## Exercise
Your task is to repeat the entries exactly. Leave the pictures out.

## Extracted information
※ ※ ※
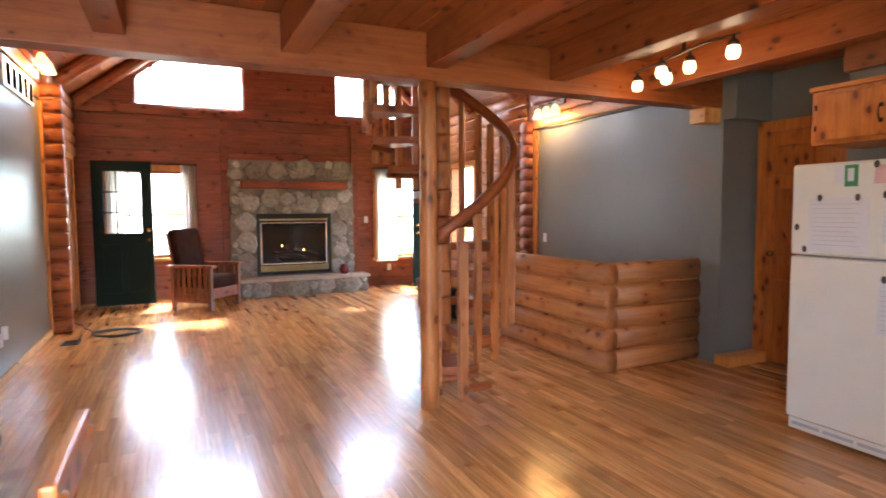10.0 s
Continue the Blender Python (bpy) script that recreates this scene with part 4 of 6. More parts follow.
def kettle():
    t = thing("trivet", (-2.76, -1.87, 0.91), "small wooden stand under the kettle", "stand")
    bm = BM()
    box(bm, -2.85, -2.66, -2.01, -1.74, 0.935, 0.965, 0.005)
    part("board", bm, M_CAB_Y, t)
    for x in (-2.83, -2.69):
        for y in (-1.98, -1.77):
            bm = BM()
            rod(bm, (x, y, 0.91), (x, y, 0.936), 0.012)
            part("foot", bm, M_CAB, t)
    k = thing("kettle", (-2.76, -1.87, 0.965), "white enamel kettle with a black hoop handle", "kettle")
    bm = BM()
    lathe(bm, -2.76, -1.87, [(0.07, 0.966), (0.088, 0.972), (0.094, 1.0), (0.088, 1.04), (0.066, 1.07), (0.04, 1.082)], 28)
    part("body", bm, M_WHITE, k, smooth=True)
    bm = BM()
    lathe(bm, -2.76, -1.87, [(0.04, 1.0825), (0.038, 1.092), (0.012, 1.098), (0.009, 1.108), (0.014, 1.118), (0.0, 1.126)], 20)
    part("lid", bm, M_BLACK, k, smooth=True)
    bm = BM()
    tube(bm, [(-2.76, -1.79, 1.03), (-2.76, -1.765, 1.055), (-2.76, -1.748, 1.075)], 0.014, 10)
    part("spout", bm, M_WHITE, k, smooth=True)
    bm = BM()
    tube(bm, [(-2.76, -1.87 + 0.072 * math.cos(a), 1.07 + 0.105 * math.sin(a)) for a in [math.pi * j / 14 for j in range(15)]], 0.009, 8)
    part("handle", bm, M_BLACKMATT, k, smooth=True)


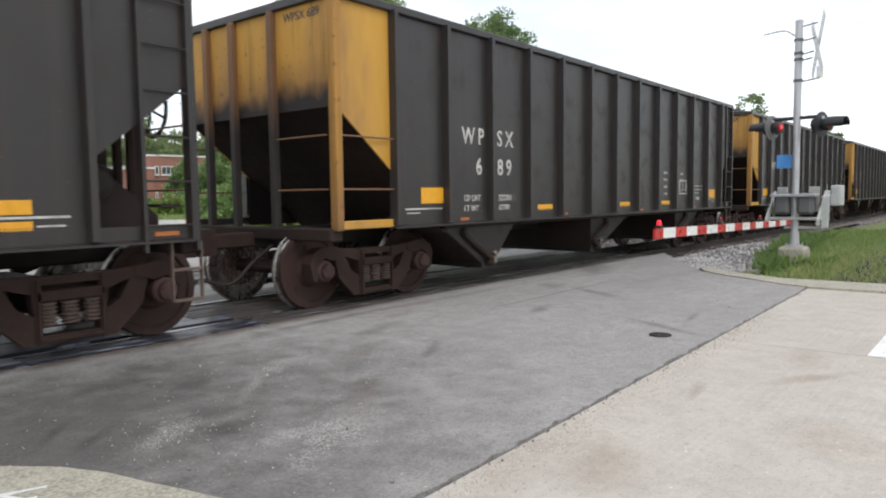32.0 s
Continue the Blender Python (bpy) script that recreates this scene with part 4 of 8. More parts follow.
※ ※ ※
## Finished exercise
10.0 s
Continue the Blender Python (bpy) script that recreates this scene with part 4 of 6. More parts follow.
def kettle():
    t = thing("trivet", (-2.76, -1.87, 0.91), "small wooden stand under the kettle", "stand")
    bm = BM()
    box(bm, -2.85, -2.66, -2.01, -1.74, 0.935, 0.965, 0.005)
    part("board", bm, M_CAB_Y, t)
    for x in (-2.83, -2.69):
        for y in (-1.98, -1.77):
            bm = BM()
            rod(bm, (x, y, 0.91), (x, y, 0.936), 0.012)
            part("foot", bm, M_CAB, t)
    k = thing("kettle", (-2.76, -1.87, 0.965), "white enamel kettle with a black hoop handle", "kettle")
    bm = BM()
    lathe(bm, -2.76, -1.87, [(0.07, 0.966), (0.088, 0.972), (0.094, 1.0), (0.088, 1.04), (0.066, 1.07), (0.04, 1.082)], 28)
    part("body", bm, M_WHITE, k, smooth=True)
    bm = BM()
    lathe(bm, -2.76, -1.87, [(0.04, 1.0825), (0.038, 1.092), (0.012, 1.098), (0.009, 1.108), (0.014, 1.118), (0.0, 1.126)], 20)
    part("lid", bm, M_BLACK, k, smooth=True)
    bm = BM()
    tube(bm, [(-2.76, -1.79, 1.03), (-2.76, -1.765, 1.055), (-2.76, -1.748, 1.075)], 0.014, 10)
    part("spout", bm, M_WHITE, k, smooth=True)
    bm = BM()
    tube(bm, [(-2.76, -1.87 + 0.072 * math.cos(a), 1.07 + 0.105 * math.sin(a)) for a in [math.pi * j / 14 for j in range(15)]], 0.009, 8)
    part("handle", bm, M_BLACKMATT, k, smooth=True)


32.0 s
Continue the Blender Python (bpy) script that recreates this scene with part 4 of 8. More parts follow.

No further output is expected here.